Quel est donc le montant qui avait été arrêté quand vous avez élaboré le document d’unification des tarifs ?
Le permis A est estimé à 100 000 F, le B à 140 000F, le C et le D à 160 000 F chacun. On a même dit que les auto-écoles qui n’appliquent pas ces tarifs sont frappées par une suspension.
Quelles solutions pour réduire au maximum le nombre d’accidents sur nos routes ?

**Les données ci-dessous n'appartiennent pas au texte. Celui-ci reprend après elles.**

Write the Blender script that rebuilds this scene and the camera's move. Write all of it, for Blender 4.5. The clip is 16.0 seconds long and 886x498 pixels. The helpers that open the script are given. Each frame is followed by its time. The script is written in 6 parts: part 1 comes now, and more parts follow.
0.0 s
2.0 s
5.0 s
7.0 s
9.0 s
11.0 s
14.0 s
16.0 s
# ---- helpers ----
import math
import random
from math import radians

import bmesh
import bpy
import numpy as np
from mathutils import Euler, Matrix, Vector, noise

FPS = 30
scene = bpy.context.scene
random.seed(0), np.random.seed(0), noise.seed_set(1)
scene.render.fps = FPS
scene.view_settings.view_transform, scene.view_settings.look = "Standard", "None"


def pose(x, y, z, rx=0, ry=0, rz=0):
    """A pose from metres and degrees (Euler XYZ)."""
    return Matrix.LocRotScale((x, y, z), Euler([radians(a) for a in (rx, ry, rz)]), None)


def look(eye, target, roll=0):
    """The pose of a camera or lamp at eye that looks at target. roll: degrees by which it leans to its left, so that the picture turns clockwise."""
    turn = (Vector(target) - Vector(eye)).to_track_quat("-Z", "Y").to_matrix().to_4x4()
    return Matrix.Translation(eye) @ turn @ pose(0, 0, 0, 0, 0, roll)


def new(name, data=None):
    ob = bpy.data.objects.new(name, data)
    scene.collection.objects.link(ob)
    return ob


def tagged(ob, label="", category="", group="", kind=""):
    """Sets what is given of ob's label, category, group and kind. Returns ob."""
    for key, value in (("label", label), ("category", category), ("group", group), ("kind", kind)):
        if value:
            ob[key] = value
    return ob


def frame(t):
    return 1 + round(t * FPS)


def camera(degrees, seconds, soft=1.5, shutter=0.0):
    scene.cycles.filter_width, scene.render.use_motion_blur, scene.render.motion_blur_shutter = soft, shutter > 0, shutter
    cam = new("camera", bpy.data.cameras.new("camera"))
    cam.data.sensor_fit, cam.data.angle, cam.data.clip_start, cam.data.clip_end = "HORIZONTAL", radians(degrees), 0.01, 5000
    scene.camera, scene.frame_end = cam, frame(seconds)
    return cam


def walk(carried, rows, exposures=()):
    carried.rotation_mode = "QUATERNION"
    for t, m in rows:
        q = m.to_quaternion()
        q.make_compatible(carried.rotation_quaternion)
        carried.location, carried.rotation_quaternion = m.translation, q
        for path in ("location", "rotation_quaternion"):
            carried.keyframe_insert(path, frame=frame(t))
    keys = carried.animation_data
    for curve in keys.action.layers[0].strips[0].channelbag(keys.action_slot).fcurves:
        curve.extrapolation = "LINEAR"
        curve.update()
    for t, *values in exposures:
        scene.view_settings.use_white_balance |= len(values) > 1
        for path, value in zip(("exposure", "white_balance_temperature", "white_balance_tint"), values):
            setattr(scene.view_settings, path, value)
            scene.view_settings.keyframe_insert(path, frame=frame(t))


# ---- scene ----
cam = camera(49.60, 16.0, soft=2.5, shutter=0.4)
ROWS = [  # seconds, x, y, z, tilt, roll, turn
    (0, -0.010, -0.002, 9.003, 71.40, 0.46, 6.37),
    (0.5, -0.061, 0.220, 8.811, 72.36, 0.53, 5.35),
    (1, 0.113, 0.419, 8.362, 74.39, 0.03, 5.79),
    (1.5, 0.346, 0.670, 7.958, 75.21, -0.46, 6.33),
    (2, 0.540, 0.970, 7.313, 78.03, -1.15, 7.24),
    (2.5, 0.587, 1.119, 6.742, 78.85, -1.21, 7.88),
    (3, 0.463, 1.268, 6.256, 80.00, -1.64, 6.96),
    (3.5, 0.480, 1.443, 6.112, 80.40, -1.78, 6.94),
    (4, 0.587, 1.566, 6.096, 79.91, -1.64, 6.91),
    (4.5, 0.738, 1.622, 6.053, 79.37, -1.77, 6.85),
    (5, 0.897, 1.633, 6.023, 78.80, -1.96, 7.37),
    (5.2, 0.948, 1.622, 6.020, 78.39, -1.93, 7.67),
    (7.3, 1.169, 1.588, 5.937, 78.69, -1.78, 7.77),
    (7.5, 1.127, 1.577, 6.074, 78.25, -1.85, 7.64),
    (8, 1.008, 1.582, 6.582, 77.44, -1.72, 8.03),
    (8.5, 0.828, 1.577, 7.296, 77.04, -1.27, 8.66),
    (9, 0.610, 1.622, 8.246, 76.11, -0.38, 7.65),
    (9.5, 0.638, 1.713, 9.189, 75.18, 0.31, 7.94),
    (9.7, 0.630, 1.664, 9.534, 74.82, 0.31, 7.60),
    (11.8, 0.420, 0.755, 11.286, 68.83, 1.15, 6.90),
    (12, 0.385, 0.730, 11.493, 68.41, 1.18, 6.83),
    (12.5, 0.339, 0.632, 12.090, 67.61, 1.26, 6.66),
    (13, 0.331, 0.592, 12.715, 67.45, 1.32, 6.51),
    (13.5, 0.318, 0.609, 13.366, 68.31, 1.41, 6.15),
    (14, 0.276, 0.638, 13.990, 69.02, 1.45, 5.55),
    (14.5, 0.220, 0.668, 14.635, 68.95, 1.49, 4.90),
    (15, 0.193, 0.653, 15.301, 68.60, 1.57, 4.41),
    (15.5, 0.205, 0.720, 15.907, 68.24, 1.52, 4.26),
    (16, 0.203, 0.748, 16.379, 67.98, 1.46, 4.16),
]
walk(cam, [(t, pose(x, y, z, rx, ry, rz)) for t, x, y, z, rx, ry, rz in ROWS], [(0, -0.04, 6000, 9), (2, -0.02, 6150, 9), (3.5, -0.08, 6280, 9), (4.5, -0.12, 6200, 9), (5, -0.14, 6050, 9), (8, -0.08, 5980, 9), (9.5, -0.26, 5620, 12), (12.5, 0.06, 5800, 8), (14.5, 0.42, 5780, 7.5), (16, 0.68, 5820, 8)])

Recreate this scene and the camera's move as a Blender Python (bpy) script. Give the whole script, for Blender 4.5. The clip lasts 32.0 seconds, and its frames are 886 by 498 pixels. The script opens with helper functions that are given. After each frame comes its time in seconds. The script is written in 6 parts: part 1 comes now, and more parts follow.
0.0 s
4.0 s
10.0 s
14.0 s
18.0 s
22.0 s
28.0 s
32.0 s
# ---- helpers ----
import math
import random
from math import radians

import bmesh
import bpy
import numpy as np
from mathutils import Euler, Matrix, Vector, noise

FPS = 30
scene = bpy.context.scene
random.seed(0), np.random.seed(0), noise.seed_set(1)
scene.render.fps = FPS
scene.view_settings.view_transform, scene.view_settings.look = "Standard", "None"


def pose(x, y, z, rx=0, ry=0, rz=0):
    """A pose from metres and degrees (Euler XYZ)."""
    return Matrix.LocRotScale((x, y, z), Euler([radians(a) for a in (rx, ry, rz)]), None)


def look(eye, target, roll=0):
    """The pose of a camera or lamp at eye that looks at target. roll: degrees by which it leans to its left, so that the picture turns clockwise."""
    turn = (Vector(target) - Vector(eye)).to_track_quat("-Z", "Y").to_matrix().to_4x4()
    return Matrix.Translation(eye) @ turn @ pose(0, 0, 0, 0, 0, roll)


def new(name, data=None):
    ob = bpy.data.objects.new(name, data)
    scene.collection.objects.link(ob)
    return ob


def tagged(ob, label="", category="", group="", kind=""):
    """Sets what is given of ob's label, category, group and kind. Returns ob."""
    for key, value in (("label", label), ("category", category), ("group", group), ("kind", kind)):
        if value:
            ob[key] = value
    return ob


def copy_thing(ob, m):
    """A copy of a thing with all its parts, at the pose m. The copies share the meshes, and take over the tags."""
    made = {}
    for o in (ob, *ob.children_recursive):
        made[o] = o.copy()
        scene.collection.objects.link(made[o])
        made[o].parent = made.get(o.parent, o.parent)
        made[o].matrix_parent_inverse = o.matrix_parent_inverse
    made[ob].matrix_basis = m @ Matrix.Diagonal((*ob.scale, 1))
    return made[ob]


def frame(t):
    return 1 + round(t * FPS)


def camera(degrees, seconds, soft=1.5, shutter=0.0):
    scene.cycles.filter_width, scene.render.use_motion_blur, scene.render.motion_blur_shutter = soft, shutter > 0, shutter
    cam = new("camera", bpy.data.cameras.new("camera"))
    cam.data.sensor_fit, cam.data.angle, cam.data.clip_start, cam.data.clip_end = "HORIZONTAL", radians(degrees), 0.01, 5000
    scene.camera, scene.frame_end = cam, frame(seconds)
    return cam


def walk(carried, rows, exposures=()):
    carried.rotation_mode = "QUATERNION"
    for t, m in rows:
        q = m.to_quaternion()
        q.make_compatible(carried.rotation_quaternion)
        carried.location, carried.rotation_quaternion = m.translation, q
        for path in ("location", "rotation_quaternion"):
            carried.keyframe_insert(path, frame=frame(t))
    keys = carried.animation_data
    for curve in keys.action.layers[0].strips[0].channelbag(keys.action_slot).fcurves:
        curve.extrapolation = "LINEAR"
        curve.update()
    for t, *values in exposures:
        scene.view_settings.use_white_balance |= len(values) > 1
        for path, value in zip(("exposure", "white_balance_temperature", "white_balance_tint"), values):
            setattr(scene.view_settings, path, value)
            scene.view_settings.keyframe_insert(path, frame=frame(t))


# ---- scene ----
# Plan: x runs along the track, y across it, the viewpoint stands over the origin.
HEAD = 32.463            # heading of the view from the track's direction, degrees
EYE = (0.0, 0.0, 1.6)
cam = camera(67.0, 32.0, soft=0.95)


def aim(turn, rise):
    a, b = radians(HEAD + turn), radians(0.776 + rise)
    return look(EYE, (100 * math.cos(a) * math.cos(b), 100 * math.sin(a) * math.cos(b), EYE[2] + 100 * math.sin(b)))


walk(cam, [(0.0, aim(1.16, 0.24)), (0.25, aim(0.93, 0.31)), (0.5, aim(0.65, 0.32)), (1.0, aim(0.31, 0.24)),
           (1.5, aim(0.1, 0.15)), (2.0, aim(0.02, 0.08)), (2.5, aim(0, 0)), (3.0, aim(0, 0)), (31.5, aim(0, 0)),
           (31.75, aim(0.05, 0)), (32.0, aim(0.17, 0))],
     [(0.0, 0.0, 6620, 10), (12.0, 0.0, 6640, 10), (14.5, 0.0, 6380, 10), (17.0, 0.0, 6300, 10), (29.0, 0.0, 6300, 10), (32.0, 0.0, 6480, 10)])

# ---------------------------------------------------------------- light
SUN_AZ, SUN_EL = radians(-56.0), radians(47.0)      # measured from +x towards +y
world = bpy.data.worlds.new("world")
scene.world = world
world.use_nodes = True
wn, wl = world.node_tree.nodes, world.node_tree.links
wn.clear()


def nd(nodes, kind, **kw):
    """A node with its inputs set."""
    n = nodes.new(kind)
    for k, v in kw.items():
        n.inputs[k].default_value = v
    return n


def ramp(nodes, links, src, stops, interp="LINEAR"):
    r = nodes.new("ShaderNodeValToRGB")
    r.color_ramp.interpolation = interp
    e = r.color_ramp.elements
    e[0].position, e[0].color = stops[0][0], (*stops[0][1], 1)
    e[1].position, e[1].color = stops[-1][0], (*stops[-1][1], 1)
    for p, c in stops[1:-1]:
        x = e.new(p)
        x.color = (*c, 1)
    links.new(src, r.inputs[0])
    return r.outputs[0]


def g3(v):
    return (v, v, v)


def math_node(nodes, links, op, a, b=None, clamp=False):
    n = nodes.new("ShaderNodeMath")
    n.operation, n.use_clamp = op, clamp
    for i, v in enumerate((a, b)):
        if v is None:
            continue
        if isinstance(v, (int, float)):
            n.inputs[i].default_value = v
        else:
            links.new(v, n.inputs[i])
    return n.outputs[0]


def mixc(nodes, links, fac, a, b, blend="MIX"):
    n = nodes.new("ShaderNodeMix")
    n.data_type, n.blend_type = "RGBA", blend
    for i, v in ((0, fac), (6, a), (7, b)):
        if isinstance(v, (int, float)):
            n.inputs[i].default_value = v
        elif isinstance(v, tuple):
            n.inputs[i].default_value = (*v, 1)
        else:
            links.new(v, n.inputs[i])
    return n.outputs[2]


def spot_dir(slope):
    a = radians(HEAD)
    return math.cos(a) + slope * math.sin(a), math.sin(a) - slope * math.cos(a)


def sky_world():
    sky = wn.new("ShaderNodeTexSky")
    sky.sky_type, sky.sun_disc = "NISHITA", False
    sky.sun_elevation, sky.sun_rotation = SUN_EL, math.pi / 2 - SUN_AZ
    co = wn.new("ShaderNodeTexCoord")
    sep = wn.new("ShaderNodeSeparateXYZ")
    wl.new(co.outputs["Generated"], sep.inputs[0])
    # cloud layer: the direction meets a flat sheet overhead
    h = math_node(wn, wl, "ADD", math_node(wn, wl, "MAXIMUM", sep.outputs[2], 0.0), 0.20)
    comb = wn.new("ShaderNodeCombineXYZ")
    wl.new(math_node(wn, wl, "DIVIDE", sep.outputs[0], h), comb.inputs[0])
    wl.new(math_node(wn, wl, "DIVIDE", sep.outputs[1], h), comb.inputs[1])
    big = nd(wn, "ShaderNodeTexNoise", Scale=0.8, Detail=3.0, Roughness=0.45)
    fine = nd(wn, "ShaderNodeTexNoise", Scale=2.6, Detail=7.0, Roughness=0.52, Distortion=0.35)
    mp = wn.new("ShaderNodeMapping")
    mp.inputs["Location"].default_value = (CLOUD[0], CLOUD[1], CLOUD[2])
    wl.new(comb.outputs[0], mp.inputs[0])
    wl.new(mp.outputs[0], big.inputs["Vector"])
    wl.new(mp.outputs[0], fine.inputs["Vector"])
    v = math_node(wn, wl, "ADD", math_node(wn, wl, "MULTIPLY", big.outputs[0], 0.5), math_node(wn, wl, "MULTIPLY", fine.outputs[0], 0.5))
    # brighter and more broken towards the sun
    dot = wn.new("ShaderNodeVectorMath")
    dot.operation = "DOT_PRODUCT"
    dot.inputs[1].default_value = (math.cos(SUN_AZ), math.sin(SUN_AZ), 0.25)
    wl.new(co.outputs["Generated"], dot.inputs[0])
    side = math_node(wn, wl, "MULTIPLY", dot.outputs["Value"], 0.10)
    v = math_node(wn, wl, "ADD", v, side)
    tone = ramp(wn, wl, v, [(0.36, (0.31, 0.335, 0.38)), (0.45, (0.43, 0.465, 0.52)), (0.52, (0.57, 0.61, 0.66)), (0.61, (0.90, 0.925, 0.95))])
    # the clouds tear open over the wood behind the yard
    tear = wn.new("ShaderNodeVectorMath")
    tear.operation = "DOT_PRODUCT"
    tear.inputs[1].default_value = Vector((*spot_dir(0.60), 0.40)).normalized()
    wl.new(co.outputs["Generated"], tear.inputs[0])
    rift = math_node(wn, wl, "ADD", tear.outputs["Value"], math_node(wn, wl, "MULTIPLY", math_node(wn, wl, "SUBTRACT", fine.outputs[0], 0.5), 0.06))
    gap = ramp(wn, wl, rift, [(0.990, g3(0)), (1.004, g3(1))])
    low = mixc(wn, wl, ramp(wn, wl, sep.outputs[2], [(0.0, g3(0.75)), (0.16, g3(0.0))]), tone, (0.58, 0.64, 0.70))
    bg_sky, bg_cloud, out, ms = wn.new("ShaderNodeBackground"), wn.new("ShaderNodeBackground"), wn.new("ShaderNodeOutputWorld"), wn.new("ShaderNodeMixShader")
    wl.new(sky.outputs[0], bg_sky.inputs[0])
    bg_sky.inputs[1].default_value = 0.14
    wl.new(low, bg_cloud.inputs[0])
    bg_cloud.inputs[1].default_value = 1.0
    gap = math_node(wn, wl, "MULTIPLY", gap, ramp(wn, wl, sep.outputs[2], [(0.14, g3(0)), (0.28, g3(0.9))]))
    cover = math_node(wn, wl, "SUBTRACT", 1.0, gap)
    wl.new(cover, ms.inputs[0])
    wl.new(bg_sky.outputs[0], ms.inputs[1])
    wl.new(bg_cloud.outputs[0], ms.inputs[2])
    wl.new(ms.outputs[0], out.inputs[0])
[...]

Le problème majeur, c’est la formation. Il ne faudrait pas faire l’amalgame. L’automobile évolue. Cela veut dire que le conducteur de l’auto doit savoir s’adapter et se former. Il y a ce qu’on appelle le Cacr qui va être mis en pratique. Cela permettra de professionnaliser davantage le secteur. Il faut donc le réorganiser et prendre la décision d’accorder le droit aux structures qui doivent faire la formation post-permis, en indiquant précisément la période impartie. Il va falloir rapidement qu’on prenne ces décisions. C’est une situation collective et il faut situer la chaine de responsabilité.